The top two finishers in each group, along with the top two third-place teams, will advance to the quarterfinals. The final is scheduled for July 26 at Levi’s Stadium in Santa Clara, Calif.
And though all that is familiar to some, it’s a little fuzzy to others.
“I don’t know the exact guidelines they have this time around,” Arena confessed earlier this week. “Regardless of that, it’s important to win your confederation championship. And we’re certainly setting our sites on that.”
In addition to regional bragging rights, though, winning the biennial tournament now guarantees the victor a place in a 2019 playoff to determine the CONCACAF representative in the next Confederations Cup. That’s nice, but it pales in comparison to a berth in next summer’s World Cup — which is why the U.S., Mexico and other teams are starting the Gold Cup with “B” teams, resting their top players for the resumption of World Cup qualifying in September.
For the group stage, that means no Christian Pulisic, Michael Bradley or Clint Dempsey for the U.S. and no Javier Hernandez, Gio dos Santos or Hirving Lozano for Mexico. Also among the missing are goalkeepers Jamie Penedo (Panama) and Keylor Navas (Costa Rica), forward Luis Tejada (Panama), midfielder Christian Bolanos (Costa Rica) and defender Emilio Izaguirre (Honduras).
Teams are permitted to amend their rosters after the opening round, however, meaning some of those players could eventually take part.
In the meantime, those absences have created opportunities for others. The roster Arena called up, for example, features 13 players who have appeared in fewer than 10 games with the national team, and 11 players who are no older than 26. That can mean headaches for a coaching staff that must build a team around players who have never played together before.
“That’s always the challenge with national teams. Especially this time around where we have to give certain players a break,” Arena said. “In some ways we have a new identity with this team.”

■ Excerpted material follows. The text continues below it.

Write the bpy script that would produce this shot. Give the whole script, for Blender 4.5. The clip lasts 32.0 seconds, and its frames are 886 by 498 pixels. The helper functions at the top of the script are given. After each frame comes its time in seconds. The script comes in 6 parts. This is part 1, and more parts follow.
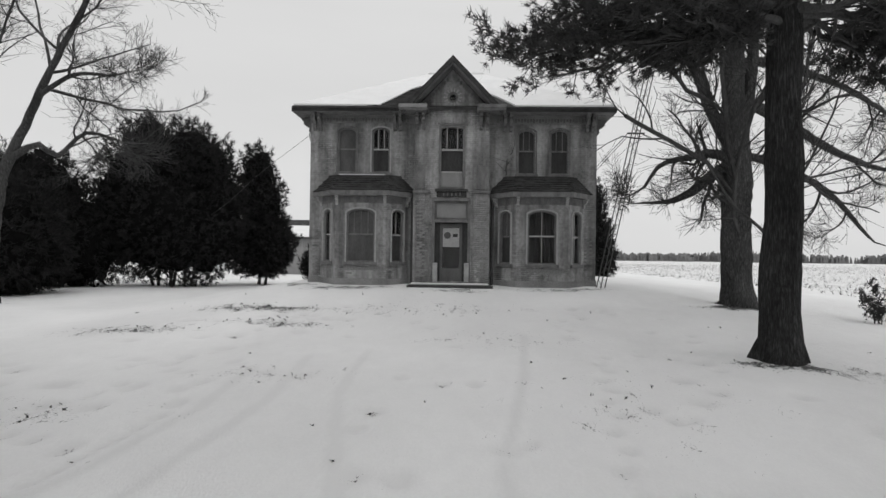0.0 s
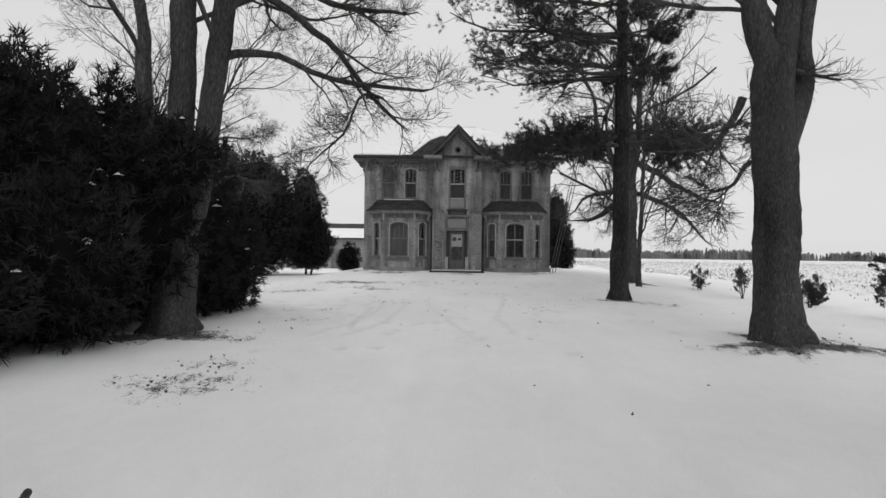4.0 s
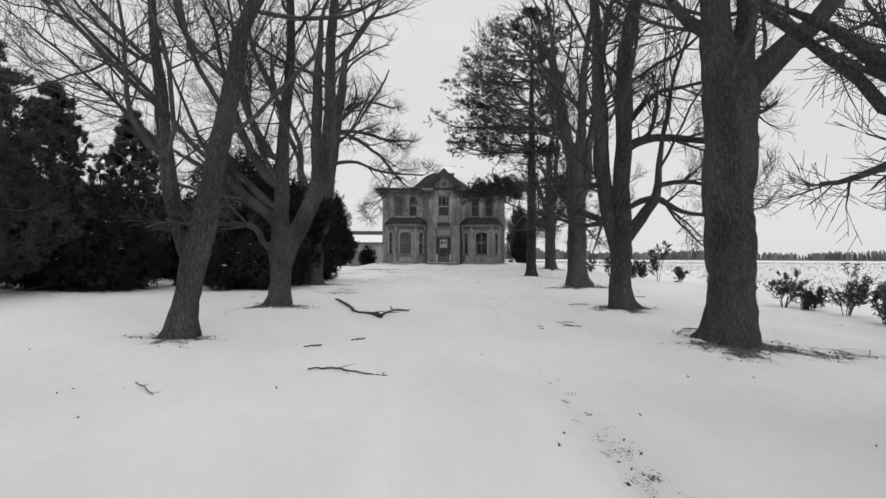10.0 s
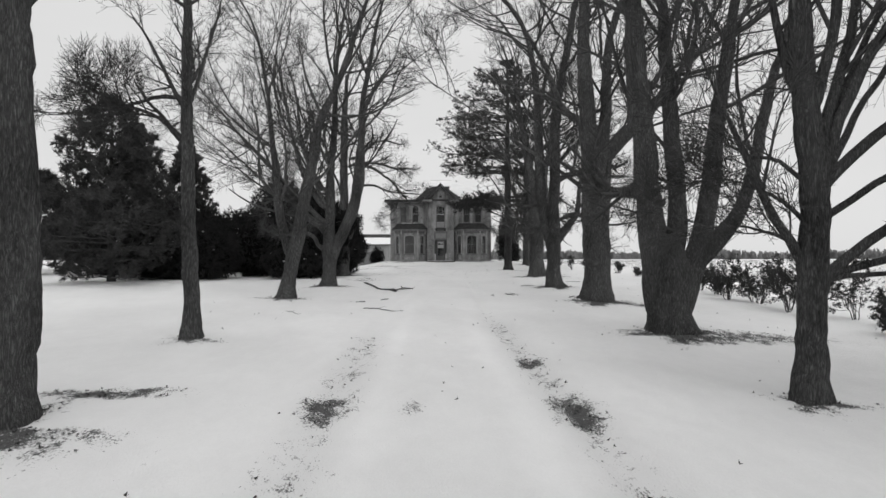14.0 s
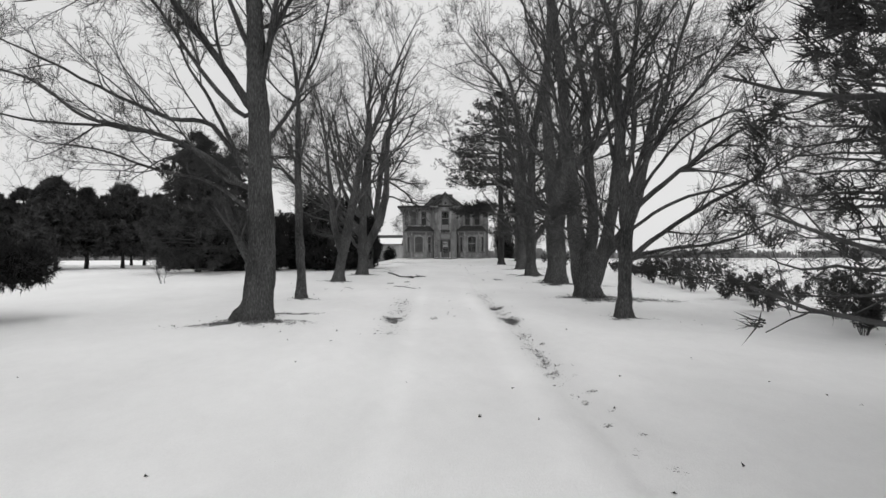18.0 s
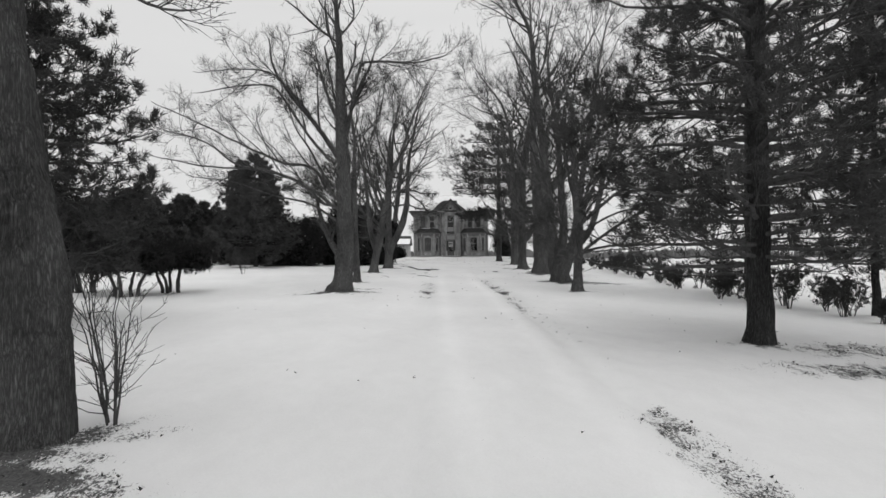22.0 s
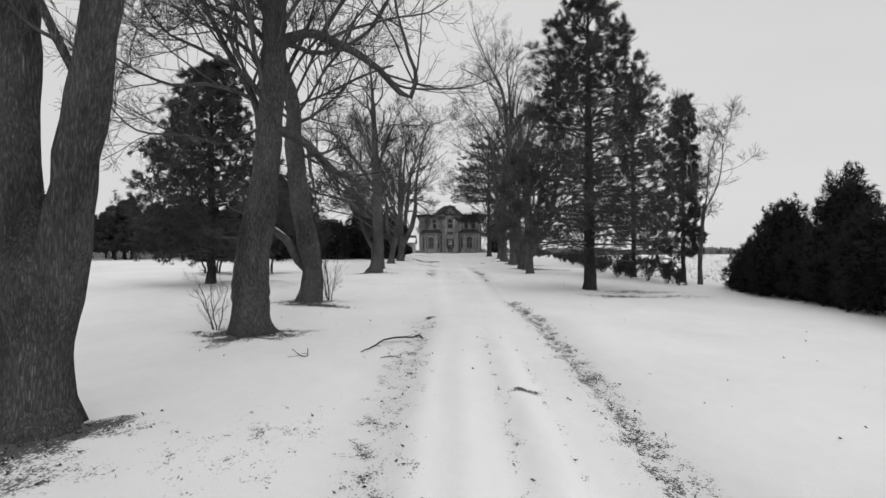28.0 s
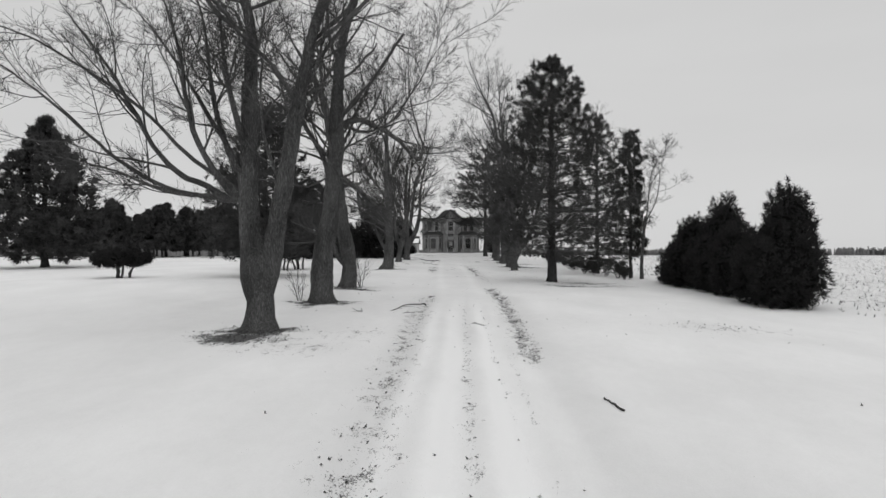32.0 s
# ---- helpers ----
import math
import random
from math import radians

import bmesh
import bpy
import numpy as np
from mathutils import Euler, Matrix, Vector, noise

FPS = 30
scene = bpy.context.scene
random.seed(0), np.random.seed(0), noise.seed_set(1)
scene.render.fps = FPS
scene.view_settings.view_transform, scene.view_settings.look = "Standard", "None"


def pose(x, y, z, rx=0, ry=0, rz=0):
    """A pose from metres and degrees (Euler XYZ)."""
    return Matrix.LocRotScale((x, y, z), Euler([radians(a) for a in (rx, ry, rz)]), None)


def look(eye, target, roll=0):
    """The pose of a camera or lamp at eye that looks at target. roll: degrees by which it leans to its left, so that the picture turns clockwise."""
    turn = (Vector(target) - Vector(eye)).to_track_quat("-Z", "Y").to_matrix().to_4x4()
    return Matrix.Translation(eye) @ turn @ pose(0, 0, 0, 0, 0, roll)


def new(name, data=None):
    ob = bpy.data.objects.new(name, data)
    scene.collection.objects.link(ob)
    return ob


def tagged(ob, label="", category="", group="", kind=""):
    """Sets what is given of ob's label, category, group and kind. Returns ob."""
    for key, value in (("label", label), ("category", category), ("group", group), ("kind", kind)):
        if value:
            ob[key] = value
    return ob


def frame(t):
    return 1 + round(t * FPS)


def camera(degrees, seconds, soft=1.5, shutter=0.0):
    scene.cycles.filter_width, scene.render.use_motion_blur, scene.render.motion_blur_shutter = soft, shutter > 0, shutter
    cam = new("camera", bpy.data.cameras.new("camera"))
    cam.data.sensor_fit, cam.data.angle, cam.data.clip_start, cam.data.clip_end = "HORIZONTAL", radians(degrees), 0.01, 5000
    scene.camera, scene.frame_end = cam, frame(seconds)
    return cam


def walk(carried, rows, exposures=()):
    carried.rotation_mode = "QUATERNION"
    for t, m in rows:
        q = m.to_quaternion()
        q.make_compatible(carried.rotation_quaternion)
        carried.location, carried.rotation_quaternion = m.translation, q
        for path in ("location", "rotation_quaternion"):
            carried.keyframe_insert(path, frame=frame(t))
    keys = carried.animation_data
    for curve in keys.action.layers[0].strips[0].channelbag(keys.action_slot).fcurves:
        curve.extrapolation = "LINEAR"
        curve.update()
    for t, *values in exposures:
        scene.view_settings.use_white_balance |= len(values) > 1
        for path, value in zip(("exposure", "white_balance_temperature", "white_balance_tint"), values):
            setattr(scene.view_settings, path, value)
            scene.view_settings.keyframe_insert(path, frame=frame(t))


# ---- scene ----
cam = camera(74.0, 32.0)
PATH = [
    (0, (0.503, -22.56, 1.129), (0.431, -20.561, 1.148), 0.8),
    (0.5, (0.457, -24.042, 1.102), (0.393, -22.043, 1.123), 1.0),
    (1, (0.361, -25.533, 1.091), (0.306, -23.534, 1.111), 1.0),
    (1.5, (0.216, -27.005, 1.086), (0.17, -25.006, 1.103), 0.9),
    (2, (0.045, -28.471, 1.091), (0.009, -26.471, 1.105), 0.8),
    (2.5, (-0.134, -29.968, 1.101), (-0.162, -27.968, 1.115), 0.8),
    (3, (-0.32, -31.527, 1.085), (-0.342, -29.527, 1.099), 0.8),
    (3.5, (-0.477, -33.141, 1.085), (-0.493, -31.141, 1.097), 0.8),
    (5.5, (-0.957, -39.49, 0.866), (-0.957, -37.49, 0.879), 0.6),
    (6, (-0.998, -40.919, 0.794), (-0.998, -38.919, 0.809), 0.5),
    (6.5, (-0.966, -42.328, 0.718), (-0.962, -40.329, 0.737), 0.4),
    (7, (-0.912, -43.776, 0.665), (-0.907, -41.776, 0.682), 0.5),
    (7.5, (-0.841, -45.258, 0.642), (-0.836, -43.258, 0.661), 0.6),
    (8, (-0.724, -46.747, 0.631), (-0.72, -44.747, 0.651), 0.6),
    (8.5, (-0.546, -48.299, 0.623), (-0.545, -46.299, 0.644), 0.3),
    (9, (-0.331, -49.769, 0.633), (-0.333, -47.769, 0.656), 0.3),
    (9.5, (-0.164, -51.322, 0.658), (-0.165, -49.322, 0.682), 0.4),
    (10, (0.009, -52.849, 0.664), (0.007, -50.849, 0.688), 0.3),
    (10.5, (0.178, -54.359, 0.663), (0.174, -52.359, 0.687), 0.3),
    (11, (0.316, -55.825, 0.682), (0.309, -53.825, 0.705), 0.3),
    (11.5, (0.366, -57.301, 0.677), (0.36, -55.301, 0.698), 0.3),
    (12, (0.339, -58.838, 0.674), (0.337, -56.838, 0.695), 0.5),
    (12.5, (0.44, -60.198, 0.619), (0.434, -58.199, 0.643), 0.3),
    (13, (0.544, -61.568, 0.56), (0.534, -59.568, 0.585), 0.1),
    (13.5, (0.589, -62.932, 0.486), (0.579, -60.932, 0.513), -0.1),
    (14, (0.636, -64.274, 0.439), (0.624, -62.274, 0.467), -0.1),
    (14.5, (0.675, -65.612, 0.411), (0.662, -63.612, 0.438), -0.1),
    (16.5, (0.756, -71.197, 0.225), (0.735, -69.198, 0.253), -0.1),
    (17, (0.765, -72.575, 0.203), (0.74, -70.576, 0.23), -0.3),
    (17.5, (0.721, -73.989, 0.174), (0.695, -71.99, 0.2), -0.2),
    (18, (0.672, -75.437, 0.137), (0.646, -73.437, 0.165), -0.2),
    (18.5, (0.597, -76.862, 0.122), (0.569, -74.862, 0.149), -0.2),
    (19, (0.506, -78.302, 0.11), (0.48, -76.302, 0.135), -0.1),
    (19.5, (0.469, -79.725, 0.065), (0.44, -77.725, 0.093), -0.2),
    (20, (0.433, -81.099, 0.024), (0.404, -79.099, 0.052), -0.3),
    (20.5, (0.331, -82.487, -0.032), (0.301, -80.487, -0.003), -0.3),
    (21, (0.19, -83.843, -0.069), (0.162, -81.843, -0.039), -0.3),
    (21.5, (0.013, -85.266, -0.129), (-0.012, -83.267, -0.099), -0.3),
    (22, (-0.113, -86.756, -0.159), (-0.137, -84.756, -0.13), -0.3),
    (22.5, (-0.16, -88.167, -0.192), (-0.185, -86.168, -0.163), -0.4),
    (23, (-0.168, -89.547, -0.216), (-0.193, -87.548, -0.189), -0.4),
    (23.5, (-0.131, -90.912, -0.242), (-0.157, -88.912, -0.216), -0.5),
    (24, (-0.068, -92.286, -0.281), (-0.095, -90.286, -0.254), -0.5),
    (24.5, (0.011, -93.687, -0.3), (-0.018, -91.688, -0.273), -0.5),
    (25, (0.097, -95.104, -0.326), (0.065, -93.105, -0.3), -0.5),
    (25.5, (0.165, -96.506, -0.373), (0.13, -94.506, -0.346), -0.6),
    (27.5, (0.426, -102.196, -0.564), (0.392, -100.196, -0.537), -0.4),
    (28, (0.48, -103.588, -0.567), (0.446, -101.588, -0.543), -0.3),
    (28.5, (0.578, -104.968, -0.588), (0.542, -102.968, -0.563), -0.2),
    (29, (0.647, -106.362, -0.588), (0.61, -104.362, -0.563), -0.3),
    (29.5, (0.706, -107.749, -0.573), (0.667, -105.749, -0.549), -0.2),
    (30, (0.768, -109.109, -0.561), (0.727, -107.109, -0.538), -0.1),
    (30.5, (0.841, -110.414, -0.564), (0.801, -108.415, -0.542), -0.2),
    (31, (0.895, -111.692, -0.578), (0.854, -109.693, -0.555), -0.2),
    (31.5, (0.94, -112.942, -0.568), (0.896, -110.943, -0.545), -0.2),
    (32, (0.966, -114.152, -0.538), (0.923, -112.153, -0.516), -0.0),
]
walk(cam, [(t, look(eye, target, roll)) for t, eye, target, roll in PATH], exposures=((0.0, -0.04), (3.0, -0.03), (6.0, 0.07), (10.0, 0.03), (14.0, 0.03), (18.0, 0.06), (20.0, 0.02), (24.0, 0.0), (28.0, -0.09), (30.0, -0.14), (32.0, -0.2)))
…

Mexican coach Juan Carlos Osorio agrees. He had his first-choice team in Russia for the Confederations Cup last week, leaving him to start the Gold Cup with a whole new roster — one that includes 17 players who have fewer than 10 international caps.
“We need to give our players a chance … to compete against the best and become better and better and better,” Osorio said. “In terms of improving the level of play, that’s the best thing we have done for Mexico — giving the chance to new players and consolidating new players.”
Mexico has won three of the last four Gold Cups, while the U.S. is coming off a fourth-place performance under Jurgen Klinsmann in 2015, its worst finish since it placed fifth in Arena’s first tournament 17 years ago.
GOLD CUP SCHEDULE
Friday: French Guiana vs. Canada and Honduras vs. Costa Rica, Red Bull Arena, Harrison, N.J.
Tuesday, July 11: Costa Rica vs. Canada and Honduras vs. French Guiana, BBVA Compass Stadium, Houston
Friday, July 14: Costa Rica vs. French Guiana and Canada vs. Honduras, Toyota Stadium, Frisco, Texas
Saturday: U.S. vs. Panama and Martinique vs. Nicaragua, Nissan Stadium, Nashville, Tenn.
Wednesday, July 12: Panama vs. Nicaragua and U.S. vs. Martinique, Raymond James Stadium, Tampa.
Saturday, July 15: Panama vs. Martinique and Nicaragua vs. U.S., FirstEnergy Stadium, Cleveland
Sunday, July 9: Curacao vs. Jamaica and Mexico vs. El Salvador, Qualcomm Stadium
Thursday, July 13: El Salvador vs. Curacao and Jamaica vs. Mexico, Sports Authority Field, Denver, Colo.
Sunday, July 16: Jamaica vs. El Salvador and Curacao vs. Mexico, Alamodome, San Antonio, Texas.
July 19: Group A winner vs. Group B runner-up and Group B winner vs. third-place team from Groups A or C, Lincoln Financial Field, Philadelphia.
July 20: Group C winner vs. third-place team from Group A or C and Group C runner-up vs. Group A runner-up, University of Phoenix Stadium, Glendale, Ariz.
July 22: Winners of Philadelphia quarterfinals, AT & T Stadium, Arlington, Texas
July 23: Winners of Glendale quarterfinals, Rose Bowl, Pasadena
July 26: Levi’s Stadium, Santa Clara
NOTE: Clear Bag Protocol
CONCACAF, following the lead of the Galaxy and other teams, will enforce a “clear bag” policy at each of the Gold Cup’s 14 venues, including the Rose Bowl, Santa Clara’s Levi’s Stadium and Qualcomm Stadium in San Diego. Bags that do not meet the following criteria will not be allowed into the venue:
-- Clear plastic, vinyl or PVC not exceeding 12” x 6” by 12”
-- One-gallon freezer bags (Ziploc or similar)
-- Small clutch bags approximately the size of a hand will also be permitted.